Adjusted t-stat for overlapping samples

3 minute read

When computing a regression coefficient, we aim to reject the null hypothesis that there is no relationship between the dependent and independent variable ($ \beta_0 = 0 $). Similarly, when evaluating a trading strategies returns, we aim to reject the null hypothesis that they are unprofitable random noise around 0.

If we assume the distribution underlying the inputs are normal ($X_{0}$ for regression and $r_{t}$ for returns) we can use the t-statistic to decide to reject these hypothesis’ or not. The t-stat measures the number of standard errors (SE) the mean value is from a reference point ($ \beta_0 $). As discussed in our examples above our reference point is 0, so we can drop this term going forward. The SE is a estimator which uses the sample standard deviation ($\hat{\sigma}$) to estimate the population standard deviation ($\sigma$). Note that as the number of samples (N) increases the SE gets smaller, reflecting our increased confidence in our approximation of $\hat{\sigma}$ due to more datapoints - we’ll revisit this point later.

$$ t_{\hat{\beta}} = \frac{\hat{\beta} - \beta_0}{SE(\hat{\beta})} \ \ \ \ \ \ \ SE = \frac{\hat{\sigma}}{\sqrt{N}} $$

A well known fact of the normal distribution is that around 95% of the values are within $2\sigma$ of the mean. If our t-stat is greater than 2 (read: the mean value is more than $2\sigma$ from 0 - our null hypothesis) then there is a 5% probability this is by random chance. This probability threshold (p-value) of 5% is a common cutoff to reject the null hypothesis in literature. Note: this cutoff is for a single test, if we make multiple attempts the p-value should be reduced accordingly.

Reading Long Horizon Predictability: A Cautionary Tale 1, It warns that when sample overlap is present (common in time series modelling) the standard error can be underestimated. Due to serial correlation in the data we have datapoints which hold less value than expected in an Independent and Identically distributed (IID) world.

For example if we forecast 10 ticks into the future, a target datapoint at t and t+1 will share 9/10 ticks of lookahead, this shared dependency path is likely to lead to correlated or identical target values. Similarly, lookback feature measurements based on rolling windows are not likely to change much tick to tick. To trivially highlight this issue, we can duplicate all of our sample data points and watch the SE drop even though we are adding no new information.

To correct for this the paper proposes measuring and adjusting the non overlapping variance ($\sigma^2$) before we incorporate it into the SE and t-stat, the formula is split out below.

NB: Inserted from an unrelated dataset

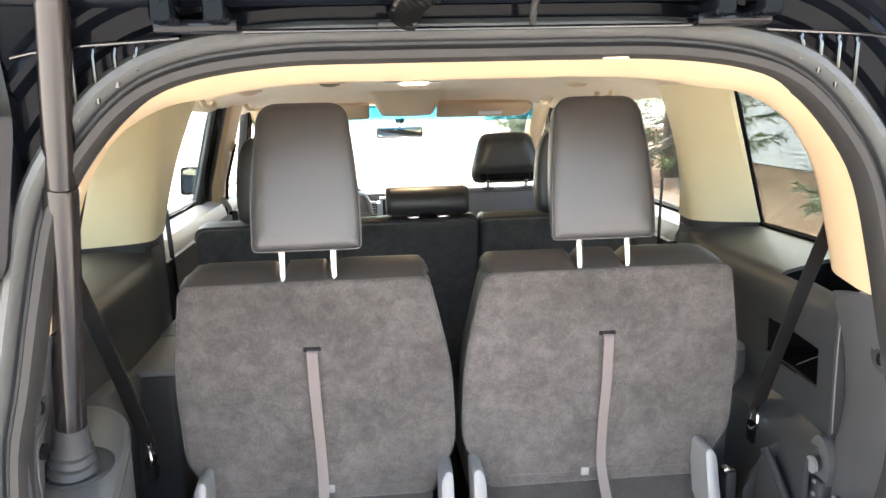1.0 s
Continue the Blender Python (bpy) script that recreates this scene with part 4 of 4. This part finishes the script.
copy_thing(bk, Matrix.Translation((-0.582, 0.06, 0.70)))

# left side: strut box and powered strut
box = thing("strut_housing", "dark grey plastic housing with a rounded lid round the strut foot", "housing")
o = rounded([(-0.715, -0.300), (-0.632, -0.328), (-0.548, -0.322), (-0.592, -0.045), (-0.660, 0.010), (-0.715, 0.0)], [0.02, 0.03, 0.045, 0.05, 0.03, 0.01], 6)
part("body", rings([[(x, y, CAR_FLOOR) for x, y in o], [(x, y, 0.913 + 0.15 * (y + 0.2)) for x, y in o]] + [[(-0.63 + (x + 0.63) * 0.965, -0.18 + (y + 0.18) * 0.965, z + 0.15 * (y + 0.2)) for x, y in o] for z in (0.915, 0.927)]), M_HOUSING, box)
part("lid", rings([[(-0.63 + (x + 0.63) * k, -0.18 + (y + 0.18) * k, z + 0.15 * (y + 0.2)) for x, y in o] for k, z in ((1.0, 0.925), (1.022, 0.927), (1.024, 0.938), (1.014, 0.947), (0.985, 0.953), (0.9, 0.955))]), M_HOUSING, box)
strut = thing("gas_strut", "powered tailgate strut with a ribbed rubber boot at its foot", "gas strut")
foot, head = Vector((-0.639, -0.195, 0.957)), Vector((-0.488, -0.436, 1.78))
at = lambda u: foot.lerp(head, u)
part("sleeve", tube([at(0.02), at(0.553), at(0.558), at(0.560)], [0.0225, 0.0225, 0.0215, 0.019], 24), M_STRUT, strut, "thick lower tube")
part("tube", tube([at(0.52), at(1.0)], 0.0195, 24), M_STRUT, strut, "thinner upper tube")
rr = [0.039, 0.040, 0.033, 0.035, 0.029, 0.031, 0.0262, 0.0275, 0.0242, 0.0252, 0.0238]
part("boot", tube([at(0.0105 * k) for k in range(11)], rr, 24), M_BLACK, strut, "ribbed black rubber boot")
part("collar", moved(lathe([(0.056, -0.004), (0.056, 0.002), (0.053, 0.004), (0.048, 0.002), (0.030, 0.0015)], 28), pose(-0.634, -0.190, 0.9570, 8.5)), M_BLACK, strut)
sw = thing("hatch_button", "small round black button beside the hatch", "button", at=(-0.650, -0.266, 1.021))
part("cap", moved(lathe([(0.012, 0.006), (0.012, -0.001), (0.008, -0.003)], 16), pose(0, 0, 0, 0, 80, 0)), M_DASH, sw)

seam_o = [(-0.647, -0.288, 0.945), (-0.6475, -0.290, 1.000), (-0.645, -0.288, 1.040), (-0.642, -0.276, 1.056), (-0.645, -0.250, 1.062), (-0.652, -0.228, 1.062)]
access = thing("trim_hatch_panel", "outline of an access panel in the black trim beside the strut", "access panel", kind="structure")
part("line", tube(smooth_path(seam_o, 5), 0.0011, 6), M_DARK, access)

# ---- open tailgate, hinges, hose ----
gate = thing("tailgate", "open black tailgate with beige lining swung up over the opening", "tailgate", at=(0, -0.40, 1.70))
gm = Matrix.Rotation(radians(16), 4, "X").inverted()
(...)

J is the number of lookahead ticks, ol signifies a series with overlaps, nol is one with no overlaps.

$$ var(\hat{\beta}_J^{ol}) = var(\hat{\beta}_J^{nol})[\frac{1}{J} + \theta(J, \rho_J)] $$

$$ \theta(J, \rho_J) = 2 \sum_{j=1}^{J-1} (\frac{J-j}{J^2}) \rho_j $$

where $\rho_j$ is the $j$th order autocorrelation of $X_{t}$.

The first part applies a multiplier to the variance of the non-overlapping variance. The multiplier is the summation of $\frac{1}{J}$ and a function $\theta$ of the autocorrelation of the series.

The multiplier has offsetting adjustments:

  • $\frac{1}{J}$ adjusts the multiplier (variance) of nol downwards as ol has J times more observations.
  • $\theta$ adjusts the multiplier (variance) upwards as a function of the autocorrelation. If autocorrelation is high then we are not adding additional information over the nol version (similar to our trivial example where we duplicate all values).

A Python implementation is shown below:

 1from statsmodels.graphics.tsaplots import acf
 2
 3def adj_t_stat(signal, lookahead):
 4    J = lookahead
 5    
 6    lags = acf(signal, nlags=J)
 7    theta = 2 * sum([((J-j)/(J**2))*lags[j] for j in range(1, J)])
 8    adj = (1/J) + theta
 9    
10    signal_nol = signal[::J]
11    var_nol = signal_nol.var()
12    
13    var_adj = var_nol*adj
14    se = np.sqrt(var_adj) / np.sqrt(len(signal_nol))
15    
16    t = signal.mean() / se
17    
18    return t

  1. Jacob Boudoukh, Ronen Israel & Matthew Richardson (2019) Long-Horizon Predictability: A Cautionary Tale, Financial Analysts Journal, 75:1, 17-30, DOI: 10.1080/0015198X.2018.1547056 ↩︎